Come spiega il presidente Mauro Vanni negli stabilimenti riminesi (salvo rari casi) il mondo del bar-ristorazione è un tema a parte con gestioni differenti dai balneari. A livello nazionale i servizi ‘tradizionali’ (spiaggia, parcheggio e noleggio) generano la metà del fatturato. L’ingresso alle strutture, dove presente, porta circa il 3% dei ricavi, mentre gli altri servizi appaiono del tutto marginali dal punto di vista della remunerazione, sebbene necessari per rendere attrattiva l’impresa.
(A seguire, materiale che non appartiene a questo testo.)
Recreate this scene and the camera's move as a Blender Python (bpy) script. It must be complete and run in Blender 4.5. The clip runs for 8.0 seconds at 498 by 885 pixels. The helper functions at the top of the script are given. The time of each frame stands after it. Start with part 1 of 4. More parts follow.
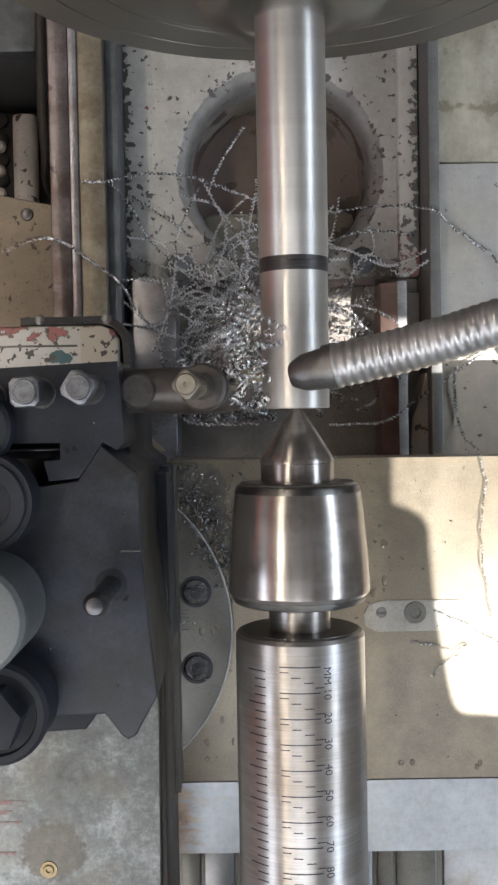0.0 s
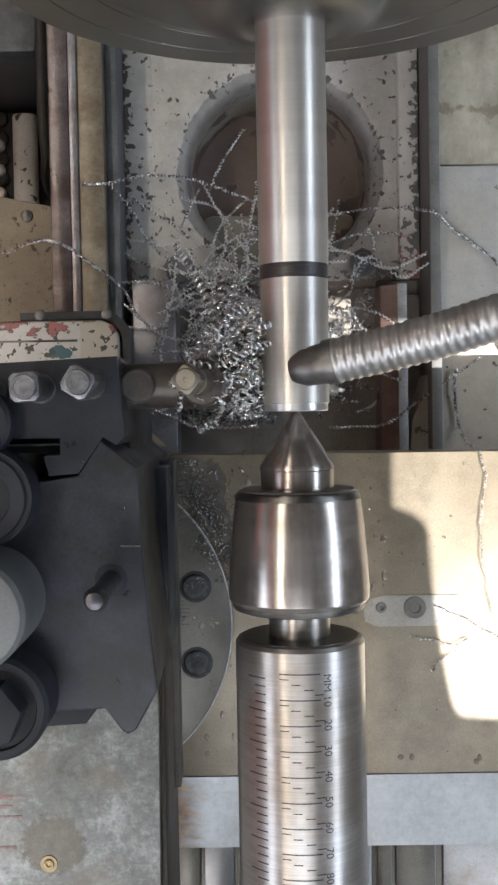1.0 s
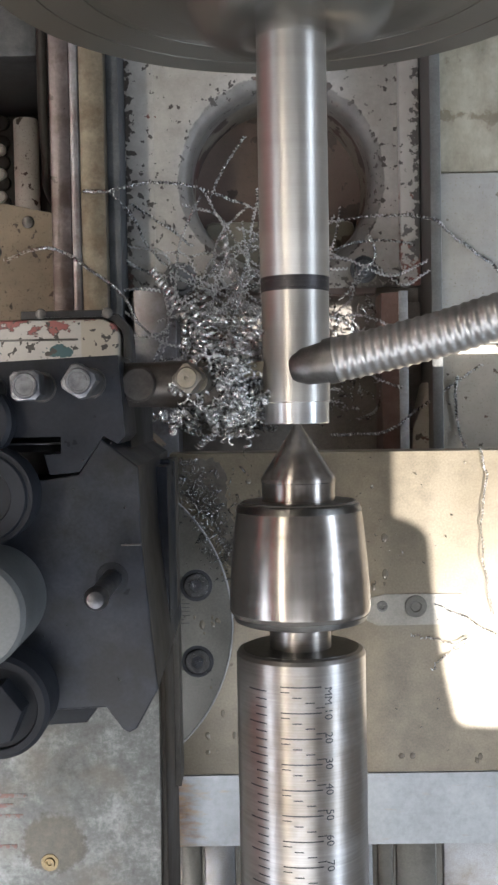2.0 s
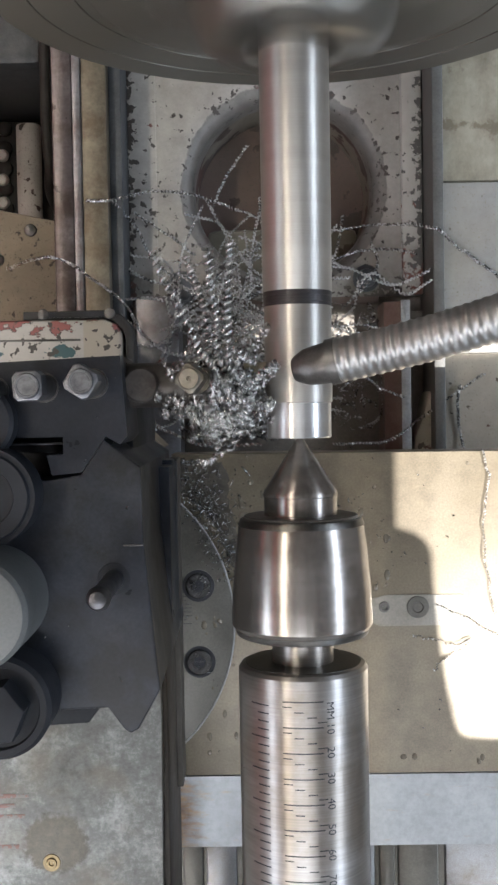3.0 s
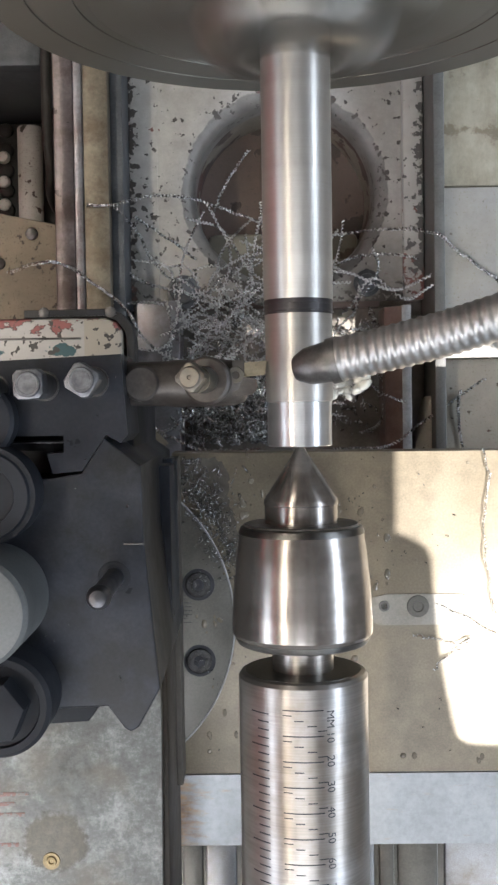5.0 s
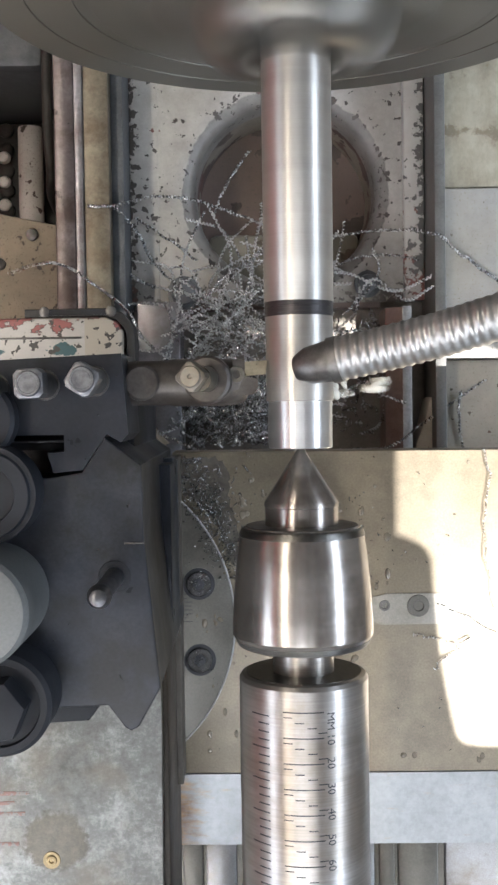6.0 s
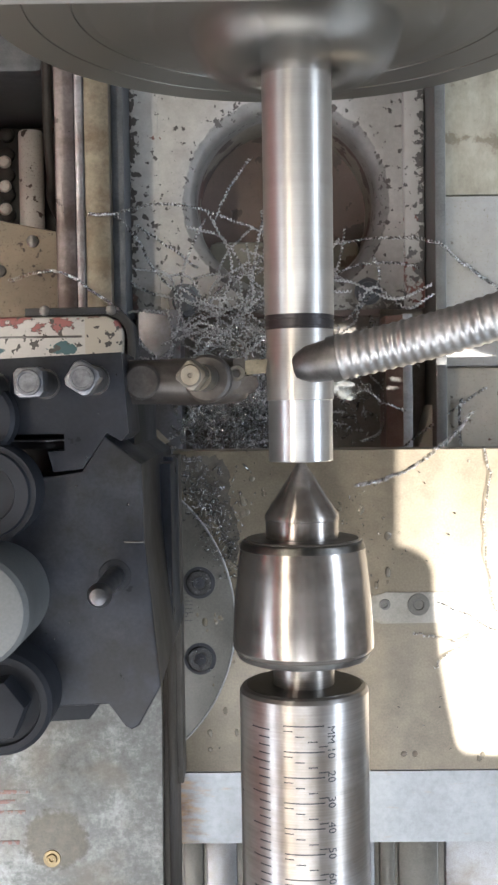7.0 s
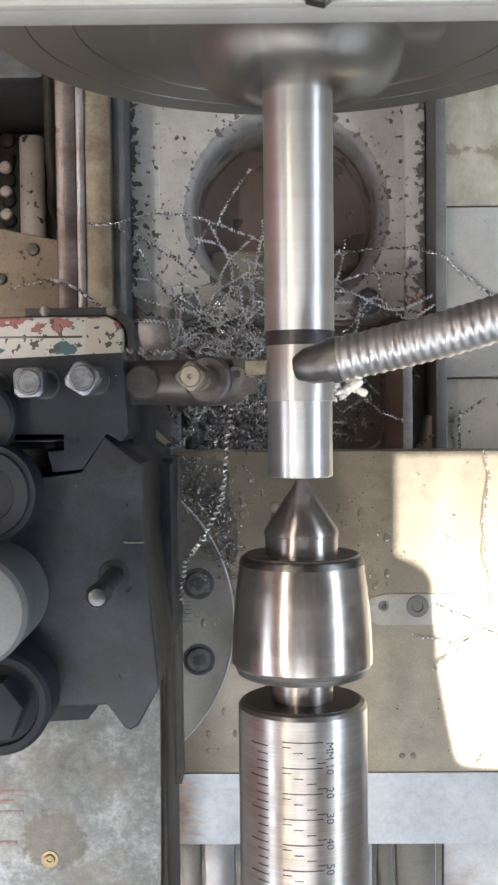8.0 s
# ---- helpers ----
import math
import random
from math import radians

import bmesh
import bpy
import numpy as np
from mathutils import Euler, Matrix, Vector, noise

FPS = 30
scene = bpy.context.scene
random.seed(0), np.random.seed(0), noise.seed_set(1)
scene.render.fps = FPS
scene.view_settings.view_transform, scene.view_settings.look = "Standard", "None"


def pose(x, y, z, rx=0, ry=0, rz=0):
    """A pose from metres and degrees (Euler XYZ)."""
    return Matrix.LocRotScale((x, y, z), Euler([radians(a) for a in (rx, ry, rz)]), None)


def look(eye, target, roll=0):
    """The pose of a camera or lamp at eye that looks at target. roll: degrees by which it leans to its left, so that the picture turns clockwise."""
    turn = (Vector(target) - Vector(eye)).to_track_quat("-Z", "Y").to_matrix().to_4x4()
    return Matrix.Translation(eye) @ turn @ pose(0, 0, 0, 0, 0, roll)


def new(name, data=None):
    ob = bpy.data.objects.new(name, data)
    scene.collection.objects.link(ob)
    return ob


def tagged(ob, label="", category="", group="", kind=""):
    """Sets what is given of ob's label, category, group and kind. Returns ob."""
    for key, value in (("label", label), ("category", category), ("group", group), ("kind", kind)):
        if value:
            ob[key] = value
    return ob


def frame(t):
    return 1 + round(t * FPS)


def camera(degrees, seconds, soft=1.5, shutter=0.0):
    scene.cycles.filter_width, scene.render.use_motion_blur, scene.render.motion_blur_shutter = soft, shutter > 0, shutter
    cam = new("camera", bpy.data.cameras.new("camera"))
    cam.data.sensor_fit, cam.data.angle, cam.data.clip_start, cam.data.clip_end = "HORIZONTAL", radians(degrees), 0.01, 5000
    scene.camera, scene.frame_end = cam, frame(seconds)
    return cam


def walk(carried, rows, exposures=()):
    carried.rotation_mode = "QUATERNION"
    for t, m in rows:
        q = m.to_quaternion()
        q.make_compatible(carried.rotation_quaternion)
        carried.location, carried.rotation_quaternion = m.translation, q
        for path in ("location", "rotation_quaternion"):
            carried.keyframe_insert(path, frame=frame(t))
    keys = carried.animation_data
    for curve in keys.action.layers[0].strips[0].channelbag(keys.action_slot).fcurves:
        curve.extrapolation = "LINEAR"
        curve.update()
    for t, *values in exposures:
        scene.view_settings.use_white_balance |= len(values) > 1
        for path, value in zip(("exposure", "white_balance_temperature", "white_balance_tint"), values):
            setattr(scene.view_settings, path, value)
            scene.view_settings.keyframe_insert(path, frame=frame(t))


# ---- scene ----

Un fattore distintivo è rappresentato dai servizi di somministrazione in quanto hanno effetti di rilievo sul fatturato e spingono verso una maggiore complessità gestionale. Bar e ristorante determinano infatti una quota addizionale di fatturato vicina a quella dei servizi di spiaggia (44% vs 48%). Il ristorante poi spinge verso una stagionalità più lunga, tanto che oltre 1 impresa su 4 opera per oltre 6 mesi l’anno.

I dati nazionali

Le imprese balneari (marittime, lacuali e fluviali) sono 6.592 mentre ci sono 10.443 unità locali che appartengono anche ad imprese che operano in altri settori. A livello regionale resta preminente l’Emilia Romagna con quasi 1.000 imprese balneari (969), che rappresentano circa il 15% del settore, seguita da Toscana e Liguria (oltre il 10% ciascuna). L’età prevalente dei titolari è compresa nella fascia 40 e i 64 anni (68%) ma 1 su 10 è un giovane imprenditore.

Considerazioni finali

“In un quadro complessivo mi sento di affermare che non siamo degli sfruttatori, come veniamo dipinti da certa stampa – conclude il presidente Vanni -. I dati confermano come è vero che si riesce a portare a casa lo stipendio, ma non è vero che chi ha uno stabilimento vive di rendita. E’ invece vero che il settore è in grande fermento, perché produce 11 miliardi di indotto, che rappresentano una voce importante per il Pil italiano. Sullo studio di Nonisma sono dati veritieri, poi bisogna però calarsi nelle realtà e vedere le differenze che ci sono in Italia. I dati a Rimini sono molto diversi, visti i fatturati che molti riescono a fare mettendo assieme però anche la ristorazione”.